= Task details =
Reproduce every line of the material below, but drop the pictures.

= Data extract =

----

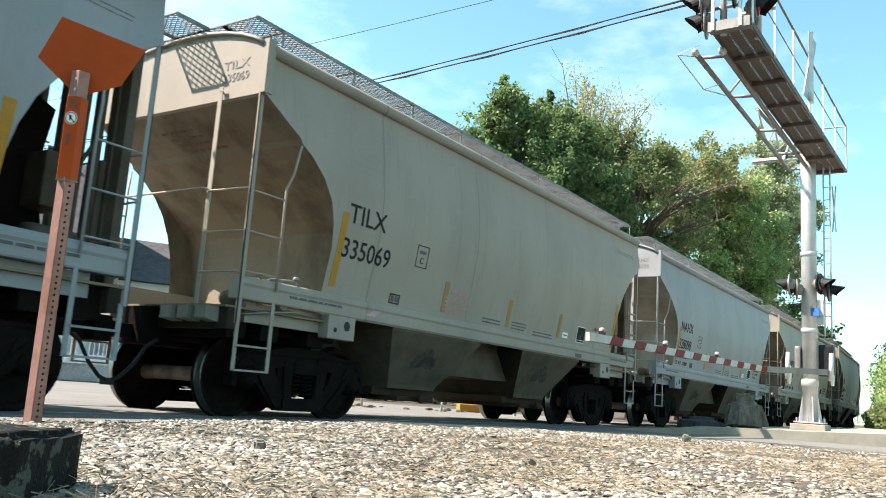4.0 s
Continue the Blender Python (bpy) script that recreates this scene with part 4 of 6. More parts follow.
# second, farther house glimpsed past the cars
house2 = holder("house", "pale house with a dark roof far across the street", "house", pose(34, 34, 0, 0, 0, -47))
bm = bmesh.new()
box(bm, -4.5, 4.5, 0, 8, 0, 5.6)
prism(bm, [(-0.4, 5.6), (8.4, 5.6), (4, 8.3)], -4.5, 4.5, "x")
part("wall", bm, M_SIDING, house2)
bm = bmesh.new()
prism(bm, [(-0.8, 5.45), (4, 8.5), (8.8, 5.45), (8.8, 5.6), (4, 8.66), (-0.8, 5.6)], -4.9, 4.9, "x")
part("roof", bm, M_SHINGLE, house2)
for x in (-3.3, -0.5, 2.3):
    window_part(house2, x, 3.5, 0.9, 1.4, -0.03)
    window_part(house2, x, 0.9, 0.9, 1.4, -0.03)

# low pipe barrier, a yellow wheel stop and rubble beyond the rails
barrier = holder("pipe_barrier", "low white pipe barrier at the edge of the lot", "barrier", pose(16.6, 13.3, 0, 0, 0, -32))
bm = bmesh.new()
rod(bm, (0, 0, 0.30), (5.6, 0, 0.26), 0.035, 8)
part("rail", bm, M_GATEWHITE, barrier)
for x in (0.0, 2.2, 4.4):
    bm = bmesh.new()
    rod(bm, (x, 0, -0.05), (x, 0, 0.32 if x else 1.15), 0.035, 8)
    part("post", bm, M_GATEWHITE, barrier)
bm = bmesh.new()
box(bm, -0.45, 0.45, -0.11, 0.11, 0, 0.22, 0.03)
thing("wheel_stop", bm, M_YELLOW, "yellow painted concrete wheel stop on the asphalt", "wheel stop", pose(20.6, 12.5, 0.006, 0, 0, -30))
for i in range(40):
    rr = random.Random(i)
    x = rr.uniform(13.5, 25.0)
    y = 13.2 + (x - 16.0) * -0.10 + rr.gauss(0, 0.35)
    k = rr.uniform(0.05, 0.16)
    rough_rock("rubble", (k * 1.5, k, k * 0.45), i * 3.3, M_ROCK, "grey rubble stone lying in dirt beyond the rails", "stone", pose(x, y, 0.004, 0, 0, i * 40), cuts=1, amp=0.25)


# ---- covered hopper cars ----
# Along the car is x (it runs towards -x), the near side is -y, the rail head is z = 0.
SIDE = 1.505
WHEEL_R = 0.457
TRUCK_X, AXLE = 4.28, 0.90
CUT_A = [(-4.47, 1.25), (-4.45, 1.75), (-4.45, 2.05), (-4.50, 2.32), (-4.60, 2.58), (-4.76, 2.80), (-5.00, 3.01), (-5.16, 3.10), (-5.20, 3.16), (-5.40, 3.28), (-5.74, 3.50)]
CUT_B = [(-4.66, 1.30), (-4.60, 1.40), (-4.53, 1.52), (-4.52, 1.90), (-4.55, 2.16), (-4.66, 2.42), (-4.90, 2.68), (-5.16, 2.89), (-5.33, 3.02), (-5.38, 3.10), (-5.58, 3.20), (-5.92, 3.32)]


BELLY = [(0.80, 1.378), (1.45, 1.380), (1.55, 1.387), (1.75, 1.418), (1.95, 1.455), (2.15, 1.489), (2.30, 1.512), (2.45, 1.531), (2.60, 1.542), (2.80, 1.545), (3.00, 1.540), (3.20, 1.525), (3.40, 1.498), (3.65, 1.452), (3.86, 1.420), (4.10, 1.405)]


def side(z):
    """Half width of a car at a height: the side sheets belly out above the sill and draw in again under the eave."""
    for (a, b), (c, d) in zip(BELLY, BELLY[1:]):
        if z <= c:
            return b + (d - b) * (z - a) / (c - a)
    return BELLY[-1][1]


def body_mesh(name, cut, panels=0):
    """Bellied side sheets between two cut-away ends; each end is a slope sheet with its own folds."""
    bm = bmesh.new()
    e = -cut[-1][0] + 0.04
    edge = cut + [(-e, cut[-1][1] + 0.02), (-e, 4.00)]
    zs = sorted({z for _, z in edge} | {z for z, _ in BELLY if edge[0][1] < z < 4.0} | {2.52, 2.70, 2.90, 3.10, 3.30, 3.75})

    def reach(z):
        for (xa, za), (xb, zb) in zip(edge, edge[1:]):
            if za <= z <= zb:
                return -(xa + (xb - xa) * (z - za) / (zb - za))
        return e
    for q in (-1, 1):
        rows = []
        for z in zs:
            r = reach(z)
            xs = [-r, r] if not panels else [max(-r, min(r, -5.90 + 1.32 * k / 8)) for k in range(73)]
            if panels:
                xs[0], xs[-1] = -r, r
            row = []
            for k, x in enumerate(xs):
                u = ((x + 5.90) / 1.32) % 1.0
                dent = 0.0 if not panels else 0.014 * math.sin(math.pi * u) * min(1.0, (z - 1.3) / 0.6, (4.0 - z) / 0.5)
                row.append(bm.verts.new((x, q * (side(z) - dent), z)))
            rows.append(row)
        for a, b in zip(rows, rows[1:]):
            for i in range(len(a) - 1):
                if (a[i].co - a[i + 1].co).length + (b[i].co - b[i + 1].co).length < 1e-5:
                    continue
                f = bm.faces.new((a[i], a[i + 1], b[i + 1], b[i]))
                f.smooth = True
    # the smooth cars' slope sheets stand forward in a ridge on the centre line; the others fold once, low down
    ridge = cut is CUT_B
    fold = 0.0
    for q in (-1, 1):
        rows = []
        for z in zs:
            r = reach(z)
            keel = max(r, 5.90 - (3.30 - z) * 0.62) if ridge and z < 3.30 else r
            back = 0.0 if ridge else 0.36 * (1 - ease(2.2, 3.0, z))
            rows.append([bm.verts.new((q * (keel + (r - keel) * abs(y) ** 0.8 - (back if abs(y) < 1 else 0.0)), y * (side(z) - 0.002), z)) for y in ((-1, -0.72, -0.42, -0.16, 0.0, 0.16, 0.42, 0.72, 1) if ridge else (-1, -0.985, -0.5, 0.5, 0.985, 1))])
        for k, (a, b) in enumerate(zip(rows, rows[1:])):
            for i in range(len(a) - 1):
                f = bm.faces.new((a[i], a[i + 1], b[i + 1], b[i]))
                f.smooth = ridge and zs[k + 1] < 3.31
                f.material_index = 1 if fold <= zs[k] < cut[-1][1] - 0.005 else 0
    return mesh_of(name, bm, M_BLUEGREY, M_ENDGREY if cut is CUT_B else M_ENDDIRT)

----

= Solved problem =
4.0 s
Continue the Blender Python (bpy) script that recreates this scene with part 4 of 6. More parts follow.
# second, farther house glimpsed past the cars
house2 = holder("house", "pale house with a dark roof far across the street", "house", pose(34, 34, 0, 0, 0, -47))
bm = bmesh.new()
box(bm, -4.5, 4.5, 0, 8, 0, 5.6)
prism(bm, [(-0.4, 5.6), (8.4, 5.6), (4, 8.3)], -4.5, 4.5, "x")
part("wall", bm, M_SIDING, house2)
bm = bmesh.new()
prism(bm, [(-0.8, 5.45), (4, 8.5), (8.8, 5.45), (8.8, 5.6), (4, 8.66), (-0.8, 5.6)], -4.9, 4.9, "x")
part("roof", bm, M_SHINGLE, house2)
for x in (-3.3, -0.5, 2.3):
    window_part(house2, x, 3.5, 0.9, 1.4, -0.03)
    window_part(house2, x, 0.9, 0.9, 1.4, -0.03)

# low pipe barrier, a yellow wheel stop and rubble beyond the rails
barrier = holder("pipe_barrier", "low white pipe barrier at the edge of the lot", "barrier", pose(16.6, 13.3, 0, 0, 0, -32))
bm = bmesh.new()
rod(bm, (0, 0, 0.30), (5.6, 0, 0.26), 0.035, 8)
part("rail", bm, M_GATEWHITE, barrier)
for x in (0.0, 2.2, 4.4):
    bm = bmesh.new()
    rod(bm, (x, 0, -0.05), (x, 0, 0.32 if x else 1.15), 0.035, 8)
    part("post", bm, M_GATEWHITE, barrier)
bm = bmesh.new()
box(bm, -0.45, 0.45, -0.11, 0.11, 0, 0.22, 0.03)
thing("wheel_stop", bm, M_YELLOW, "yellow painted concrete wheel stop on the asphalt", "wheel stop", pose(20.6, 12.5, 0.006, 0, 0, -30))
for i in range(40):
    rr = random.Random(i)
    x = rr.uniform(13.5, 25.0)
    y = 13.2 + (x - 16.0) * -0.10 + rr.gauss(0, 0.35)
    k = rr.uniform(0.05, 0.16)
    rough_rock("rubble", (k * 1.5, k, k * 0.45), i * 3.3, M_ROCK, "grey rubble stone lying in dirt beyond the rails", "stone", pose(x, y, 0.004, 0, 0, i * 40), cuts=1, amp=0.25)


# ---- covered hopper cars ----
# Along the car is x (it runs towards -x), the near side is -y, the rail head is z = 0.
SIDE = 1.505
WHEEL_R = 0.457
TRUCK_X, AXLE = 4.28, 0.90
CUT_A = [(-4.47, 1.25), (-4.45, 1.75), (-4.45, 2.05), (-4.50, 2.32), (-4.60, 2.58), (-4.76, 2.80), (-5.00, 3.01), (-5.16, 3.10), (-5.20, 3.16), (-5.40, 3.28), (-5.74, 3.50)]
CUT_B = [(-4.66, 1.30), (-4.60, 1.40), (-4.53, 1.52), (-4.52, 1.90), (-4.55, 2.16), (-4.66, 2.42), (-4.90, 2.68), (-5.16, 2.89), (-5.33, 3.02), (-5.38, 3.10), (-5.58, 3.20), (-5.92, 3.32)]


BELLY = [(0.80, 1.378), (1.45, 1.380), (1.55, 1.387), (1.75, 1.418), (1.95, 1.455), (2.15, 1.489), (2.30, 1.512), (2.45, 1.531), (2.60, 1.542), (2.80, 1.545), (3.00, 1.540), (3.20, 1.525), (3.40, 1.498), (3.65, 1.452), (3.86, 1.420), (4.10, 1.405)]


def side(z):
    """Half width of a car at a height: the side sheets belly out above the sill and draw in again under the eave."""
    for (a, b), (c, d) in zip(BELLY, BELLY[1:]):
        if z <= c:
            return b + (d - b) * (z - a) / (c - a)
    return BELLY[-1][1]


def body_mesh(name, cut, panels=0):
    """Bellied side sheets between two cut-away ends; each end is a slope sheet with its own folds."""
    bm = bmesh.new()
    e = -cut[-1][0] + 0.04
    edge = cut + [(-e, cut[-1][1] + 0.02), (-e, 4.00)]
    zs = sorted({z for _, z in edge} | {z for z, _ in BELLY if edge[0][1] < z < 4.0} | {2.52, 2.70, 2.90, 3.10, 3.30, 3.75})

    def reach(z):
        for (xa, za), (xb, zb) in zip(edge, edge[1:]):
            if za <= z <= zb:
                return -(xa + (xb - xa) * (z - za) / (zb - za))
        return e
    for q in (-1, 1):
        rows = []
        for z in zs:
            r = reach(z)
            xs = [-r, r] if not panels else [max(-r, min(r, -5.90 + 1.32 * k / 8)) for k in range(73)]
            if panels:
                xs[0], xs[-1] = -r, r
            row = []
            for k, x in enumerate(xs):
                u = ((x + 5.90) / 1.32) % 1.0
                dent = 0.0 if not panels else 0.014 * math.sin(math.pi * u) * min(1.0, (z - 1.3) / 0.6, (4.0 - z) / 0.5)
                row.append(bm.verts.new((x, q * (side(z) - dent), z)))
            rows.append(row)
        for a, b in zip(rows, rows[1:]):
            for i in range(len(a) - 1):
                if (a[i].co - a[i + 1].co).length + (b[i].co - b[i + 1].co).length < 1e-5:
                    continue
                f = bm.faces.new((a[i], a[i + 1], b[i + 1], b[i]))
                f.smooth = True
    # the smooth cars' slope sheets stand forward in a ridge on the centre line; the others fold once, low down
    ridge = cut is CUT_B
    fold = 0.0
    for q in (-1, 1):
        rows = []
        for z in zs:
            r = reach(z)
            keel = max(r, 5.90 - (3.30 - z) * 0.62) if ridge and z < 3.30 else r
            back = 0.0 if ridge else 0.36 * (1 - ease(2.2, 3.0, z))
            rows.append([bm.verts.new((q * (keel + (r - keel) * abs(y) ** 0.8 - (back if abs(y) < 1 else 0.0)), y * (side(z) - 0.002), z)) for y in ((-1, -0.72, -0.42, -0.16, 0.0, 0.16, 0.42, 0.72, 1) if ridge else (-1, -0.985, -0.5, 0.5, 0.985, 1))])
        for k, (a, b) in enumerate(zip(rows, rows[1:])):
            for i in range(len(a) - 1):
                f = bm.faces.new((a[i], a[i + 1], b[i + 1], b[i]))
                f.smooth = ridge and zs[k + 1] < 3.31
                f.material_index = 1 if fold <= zs[k] < cut[-1][1] - 0.005 else 0
    return mesh_of(name, bm, M_BLUEGREY, M_ENDGREY if cut is CUT_B else M_ENDDIRT)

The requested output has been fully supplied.